EXERCISE REQUIREMENTS: How many lines of the data include the string "with"? State the number and nothing else.

SUPPLIED MATERIAL:
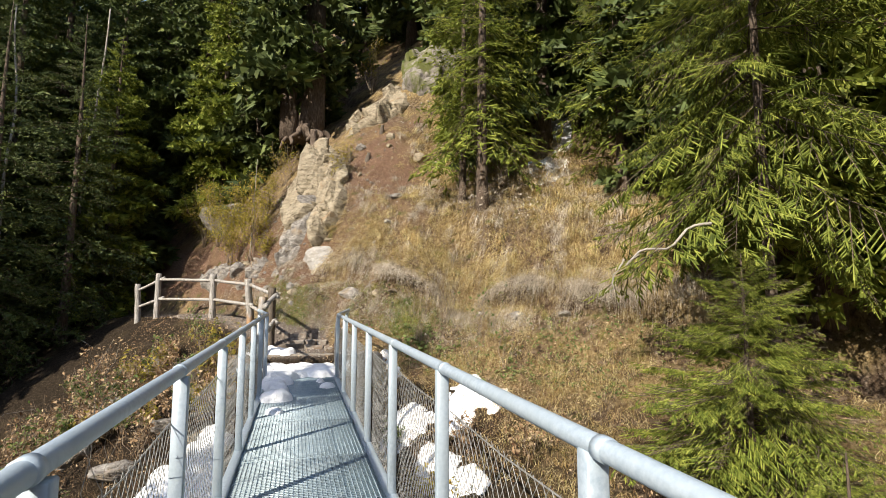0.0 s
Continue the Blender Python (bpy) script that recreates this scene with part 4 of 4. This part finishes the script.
# ---- trees ----
def spray(seed, needle, width, gap, around, twigs, fat=0.0):
    """One spruce branch a metre long along x, hanging a little: the needles as (verts, faces) and its wood."""
    r = np.random.RandomState(seed)
    t = np.linspace(0, 1, 9)
    spine = np.stack([t, 0.05 * np.sin(t * 4 + seed), -0.22 * t ** 1.6 + 0.10 * t ** 4], -1)
    at = lambda u: np.array([np.interp(u, t, spine[:, i]) for i in range(3)])
    shoots, short = [(at(0.15), at(1.0))], []
    for k in range(twigs):
        u = 0.12 + 0.86 * (k + r.rand()) / twigs
        s = 1 if k % 2 else -1
        ln = (0.42 * (1 - u) ** 0.7 + 0.10) * r.uniform(0.7, 1.15)
        a = math.radians(r.uniform(42, 66))
        p = at(u)
        q = p + ln * np.array([math.cos(a), s * math.sin(a), -0.28 + r.normal(0, 0.12)])
        shoots.append((p, q))
        short.append((p + (q - p) * 0.75, q + (q - p) * 0.12))
        for j in range(int(ln / (0.9 / twigs if fat else 0.09))):
            w = r.uniform(0.25, 0.95)
            m = p + (q - p) * w
            b = a + s * 0 + r.choice((-1, 1)) * 0.7
            short.append((m, m + ln * (0.27 if twigs > 30 else 0.45) * (1.15 - w) * np.array([math.cos(b), s * math.sin(b), (-0.75 if twigs > 30 else -0.35) + r.normal(0, 0.25)])))
    P, D = [], []
    for p, q in shoots + ([] if fat else short):
        n = max(2, int(np.linalg.norm(q - p) / gap))
        u = (np.arange(n) + r.rand(n)) / n
        d = (q - p) / (np.linalg.norm(q - p) + 1e-6)
        for _ in range(around):
            P.append(p + (q - p) * u[:, None])
            D.append(np.tile(d, (n, 1)))
    P, D = np.vstack(P), np.vstack(D)
    o = r.normal(size=P.shape)
    o -= (o * D).sum(1)[:, None] * D
    o /= np.linalg.norm(o, axis=1)[:, None]
    tip = P + (D * 0.75 + o * 0.75 + np.array([0, 0, 0.12])) * needle * r.uniform(0.7, 1.2, (len(P), 1))
    w = np.cross(o, D) * width
    v = np.stack([P - w, P + w, tip], 1).reshape(-1, 3)
    f = np.arange(len(v)).reshape(-1, 3)
    if fat:
        # each shoot as a spindle, bristly with the needles above
        sv, sf, k = [], [], len(v)
        ring = np.arange(5) * 2 * math.pi / 5
        for p, q in short:
            d = (q - p) / (np.linalg.norm(q - p) + 1e-6)
            a1 = np.cross(d, (0.1, 0.2, 1.0))
            a1 /= np.linalg.norm(a1)
            a2 = np.cross(d, a1)
            c = np.cos(ring)[:, None] * a1 + 0.6 * np.sin(ring)[:, None] * a2
            s = fat * r.uniform(0.8, 1.2)
            ext = q + d * fat
            sv.append(np.vstack([p + c * s * 0.6, p + (ext - p) * 0.65 + c * s * r.uniform(0.8, 1.15, (5, 1)), ext[None]]))
            a = np.arange(5)
            e = (a + 1) % 5
            sf.append(k + np.vstack([np.stack([a, e, e + 5], -1), np.stack([a, e + 5, a + 5], -1), np.stack([a + 5, e + 5, np.full(5, 10)], -1)]))
            k += 11
        v, f = np.vstack([v] + sv), np.vstack([f] + sf)
    wood = join([tube([a, b], [0.007 if i == 0 else 0.003, 0.002], 3, False) for i, (a, b) in enumerate([(spine[0], spine[3]), (spine[3], spine[-1])] + shoots[1:twigs:2])])
    return v, f, wood


NEAR = [spray(k, 0.020, 0.0034, 0.024, 2, 20, 0.0070) for k in range(3)]
LONG = [spray(40 + k, 0.011, 0.0022, 0.022, 2, 36, 0.0046) for k in range(3)]
MID = [spray(10 + k, 0.034, 0.007, 0.06, 2, 13, 0.012) for k in range(3)]
FAR = [spray(20 + k, 0.15, 0.045, 0.36, 2, 12) for k in range(3)]


def spruce_meshes(tall, low, reach, count, kinds, mat, seed, girth, one_side=None, bark=None, sag=0.0):
    """Trunk, boughs and crown meshes of a spruce with its base at the origin."""
    r = np.random.RandomState(seed)
    vs, fs, ws, n = [], [], [], 0
    for k in range(count):
        u = ((k + r.rand()) / count) ** 0.9
        h = low + (tall - low) * u
        ln = reach * (1 - u) ** 0.75 * r.uniform(0.65, 1.12) + 0.12
        a = k * 2.399 + r.normal(0, 0.35)
        if one_side is not None and r.rand() < 0.7:
            a = one_side + r.normal(0, 0.7)
        tilt = 22 * (1 - u) - 38 * u + sag + r.normal(0, 9)
        m = np.array(pose(0, 0, h, 0, tilt, math.degrees(a)) @ pose(0, 0, 0, r.uniform(-20, 20)) @ Matrix.Diagonal((ln, ln * r.uniform(0.8, 1.1), ln, 1)))
        v, f, wood = kinds[k % len(kinds)]
        vs.append(v @ m[:3, :3].T + m[:3, 3])
        fs.append(f + n)
        n += len(v)
        ws.append(turned(wood, m))
    t = np.linspace(0, 1, 12)
    trunk = tube(np.stack([0.03 * tall * 0.1 * np.sin(t * 5 + seed), 0.02 * np.cos(t * 4) * tall * 0.1, -0.4 + (tall + 0.4) * t], -1), girth * (1 - t) ** 0.8 * (1 + 0.5 * np.exp(-t * 25)) + 0.006, 10)
    bark = bark or BARK
    return (mesh_of("trunk", *trunk, bark, True), mesh_of("branchwork", *join(ws), bark), mesh_of("crown", np.vstack(vs), np.vstack(fs), mat))


def tree(meshes, x, y, label, turn=0, size=1.0, group="", sink=0.1, lean=0):
    ob = thing("spruce", label, "tree", upright(x, y, sink, lean, 0, turn) @ Matrix.Scale(size, 4), group)
    for name, me in zip(("trunk", "branchwork", "crown"), meshes):
        tagged(part(name, me, ob), kind="" if name == "trunk" else "stuff")
    return ob


# the spruces close beside the bridge
tree(spruce_meshes(3.0, 0.05, 1.85, 120, LONG, NEEDLE, 1, 0.04), 5.3, 5.1, "young bright green spruce close beside the bridge")
tree(spruce_meshes(11, 3.7, 2.9, 95, LONG, NEEDLE, 2, 0.08, sag=14), 6.2, 5.5, "tall spruce with long hanging green boughs")
tree(spruce_meshes(2.2, 0.2, 1.2, 34, NEAR, NEEDLE, 3, 0.03), 4.3, 3.3, "small bushy green spruce on the stream slope")
pair = spruce_meshes(11, 2.0, 2.2, 120, MID, NEEDLE, 4, 0.15, sag=12)
tree(pair, 4.75, 12.35, "spruce with a straight grey trunk on the bank edge")
tree(spruce_meshes(9, 1.5, 1.7, 80, MID, NEEDLE, 5, 0.10, sag=12), 4.45, 13.1, "slim spruce standing behind a thicker one")
tree(pair, 7.7, 10.7, "dense green spruce on the bank", 130, 0.9)
MID_DARK = [spray(30 + k, 0.06, 0.014, 0.10, 2, 14) for k in range(3)]
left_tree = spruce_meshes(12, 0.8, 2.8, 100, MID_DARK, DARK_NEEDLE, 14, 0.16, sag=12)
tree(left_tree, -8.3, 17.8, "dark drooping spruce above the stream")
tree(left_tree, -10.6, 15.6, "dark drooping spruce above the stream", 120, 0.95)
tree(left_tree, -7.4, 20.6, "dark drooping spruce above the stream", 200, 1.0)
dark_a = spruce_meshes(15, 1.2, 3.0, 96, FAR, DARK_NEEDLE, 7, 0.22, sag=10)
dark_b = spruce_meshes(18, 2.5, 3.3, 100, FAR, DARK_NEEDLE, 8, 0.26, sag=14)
green_a = spruce_meshes(12, 1.0, 2.6, 100, FAR, NEEDLE, 9, 0.18, sag=12)
SHADE = "tall dark spruce of the forest on the slope"
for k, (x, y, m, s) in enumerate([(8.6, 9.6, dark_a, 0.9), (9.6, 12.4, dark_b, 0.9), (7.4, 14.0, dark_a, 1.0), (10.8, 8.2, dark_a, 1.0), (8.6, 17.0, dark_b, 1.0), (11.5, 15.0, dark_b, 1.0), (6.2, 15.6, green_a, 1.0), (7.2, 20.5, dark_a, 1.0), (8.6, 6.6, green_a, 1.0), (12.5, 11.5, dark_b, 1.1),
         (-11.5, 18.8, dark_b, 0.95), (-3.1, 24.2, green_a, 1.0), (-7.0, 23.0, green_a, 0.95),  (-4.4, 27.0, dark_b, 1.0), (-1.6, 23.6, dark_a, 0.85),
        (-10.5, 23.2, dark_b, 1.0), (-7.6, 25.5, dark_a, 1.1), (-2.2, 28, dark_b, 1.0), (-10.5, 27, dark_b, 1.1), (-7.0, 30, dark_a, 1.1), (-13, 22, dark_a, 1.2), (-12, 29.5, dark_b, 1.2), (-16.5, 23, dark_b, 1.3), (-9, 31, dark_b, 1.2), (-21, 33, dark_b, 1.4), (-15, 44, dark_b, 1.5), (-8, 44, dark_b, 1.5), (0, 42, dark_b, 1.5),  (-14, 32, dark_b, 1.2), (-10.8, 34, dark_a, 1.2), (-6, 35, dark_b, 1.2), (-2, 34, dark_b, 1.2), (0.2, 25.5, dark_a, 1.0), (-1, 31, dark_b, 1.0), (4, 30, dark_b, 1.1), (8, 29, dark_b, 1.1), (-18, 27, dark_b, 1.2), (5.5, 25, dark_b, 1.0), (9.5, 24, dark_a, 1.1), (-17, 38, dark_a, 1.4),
        # (-9.6, 0.7) stays out of view, added to cast shade on the deck's end
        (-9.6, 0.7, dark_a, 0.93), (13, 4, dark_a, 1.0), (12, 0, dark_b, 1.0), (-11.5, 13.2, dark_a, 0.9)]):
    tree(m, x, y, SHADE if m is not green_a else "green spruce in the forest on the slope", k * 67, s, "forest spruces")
big = thing("old_conifer", "huge old double-stemmed conifer with furrowed dark bark", "tree", upright(0.5, 20.3, -0.6))
for dx, rr, k in ((0.0, 0.52, 1), (-0.75, 0.36, 2)):
    part("trunk", mesh_of("trunk", *hewn((dx, 0, -0.3), (dx * 1.3 + 0.1, 0.3, 15), rr * 1.15, rr * 0.55, 90 + k, 14, 0.3), BARK, True), big)
for k in range(5):
    a = 3.4 + k * 0.6
    part("root", mesh_of("root", *crooked((0.3 * math.cos(a), 0.3 * math.sin(a), 0.3), (1.1 * math.cos(a), 1.1 * math.sin(a), -0.7), 0.16, 0.06, 95 + k, 0.2), BARK, True), big)
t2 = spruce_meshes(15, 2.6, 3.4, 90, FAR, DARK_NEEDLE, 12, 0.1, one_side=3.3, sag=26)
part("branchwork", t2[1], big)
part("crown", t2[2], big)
for k, (x, y, lean) in enumerate([(-8.2, 22.0, 3), (-9.4, 20.5, -2)]):
    s = part("dead_tree", mesh_of("dead_tree", *crooked((0, 0, -0.3), (0.3, 0.2, 13), 0.075, 0.025, 140 + k, 0.25, 16, 8), PALE_BARK, True), m=upright(x, y, 0, 0, lean))
    tagged(s, "tall bare pale dead trunk among the dark trees", "tree")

ANSWER TO THE PROBLEM: 6